Encoding of surrogate code points to UTF-8

Tue Oct 8 21:28:25 EDT 2013

On 10/8/2013 6:30 PM, Steven D'Aprano wrote:
> On Tue, 08 Oct 2013 15:14:33 +0000, Neil Cerutti wrote:
>
>> In any case, "\ud800\udc01" isn't a valid unicode string.
>
> I don't think this is correct. Can you show me where the standard says
> that Unicode strings[1] may not contain surrogates? I think that is a

see below.

> critical point, and the FAQ conflates *encoded strings* (i.e. bytes using
> one of the UTCs) with *Unicode strings*.
>
> The string you give above is is a Unicode string containing two code
> points, the surrogates U+D800 U+DC01, which as far as I am concerned is a
> legal string (subject to somebody pointing me to a definitive source that
> proves it is not). However, it *may or may not* be encodable to bytes
> using UTF-8, -16 or -32.

 From chapter two of the standard.

"Plain text is a pure sequence of character codes; plain Unicode-encoded 
text is therefore a sequence of Unicode character codes."

http://www.unicode.org/versions/Unicode6.2.0/ch02.pdf#G13708
"All three encoding forms can be used to represent the full range of 
encoded characters in the Unicode Standard; ... Each of the three 
Unicode encoding forms can be efficiently transformed into eith
er of the other two without any loss of data."

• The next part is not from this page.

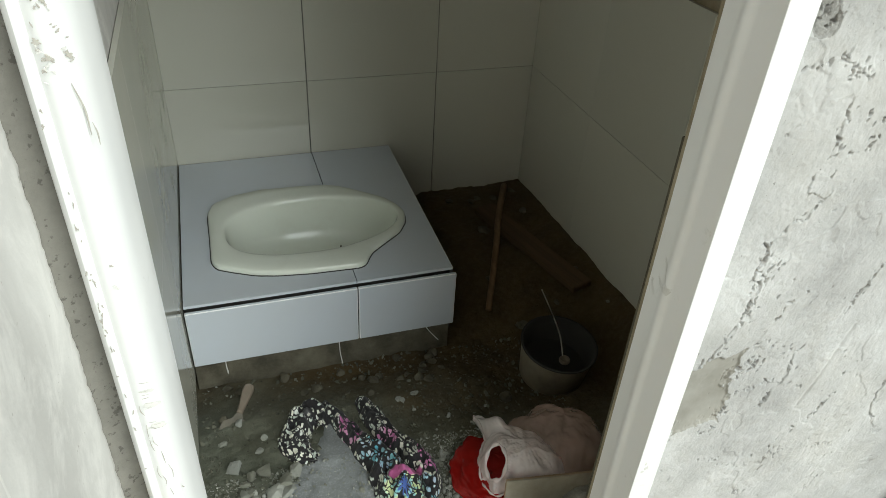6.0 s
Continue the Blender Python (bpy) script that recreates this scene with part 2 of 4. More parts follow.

"Surrogates Area. The Surrogates Area contains only surrogate code 
points and no encoded characters. See Section 16.6, Surrogates Area, for 
more detail."

Before utf-16, the surrogates area was, I believe, part of the Private 
Use Area (which now starts where surrogates end). I think it would have 
been better if they were no longer called code points, but simply utf-16 
code units.

> Just as there are byte sequences that cannot be generated by the UTFs,
> possibly there are code point sequences that cannot be converted to bytes
> using the UTFs.

True, but not to the point. You switched from sequences of characters 
(unicode text), which is what both I and Neil are talking about, to 
sequences of codepoints which is a larger set when you include the 
non-character surrogate 'code points' that are not allowed in unicode text.

http://www.unicode.org/versions/Unicode6.2.0/ch03.pdf#G7404

"The Unicode Standard supports three character encoding forms: UTF-32, 
UTF-16, and UTF-8. Each encoding form maps the Unicode code points 
U+0000..U+D7FF and U+E000..U+10FFFF to unique code unit sequences."

 > [1] Sequences of Unicode code points.

This is not the Standard's definition of 'unicode text'. It is also not 
its definition of 'unicode string'.

"D80 Unicode string: A code unit sequence containing code units of a 
particular Unicode encoding form."

In other words, a Unicode string is a utf encoding of unicode text. The 
FSR adaptively uses a subset of possible sequences from all three, 
though only one utf is used for any particular string.

--
D79 says what I claimed before: "The mapping of the set of Unicode 
scalar values to the set of code unit sequences for a Unicode encoding 
form is one-to-one."

-- 
Terry Jan Reedy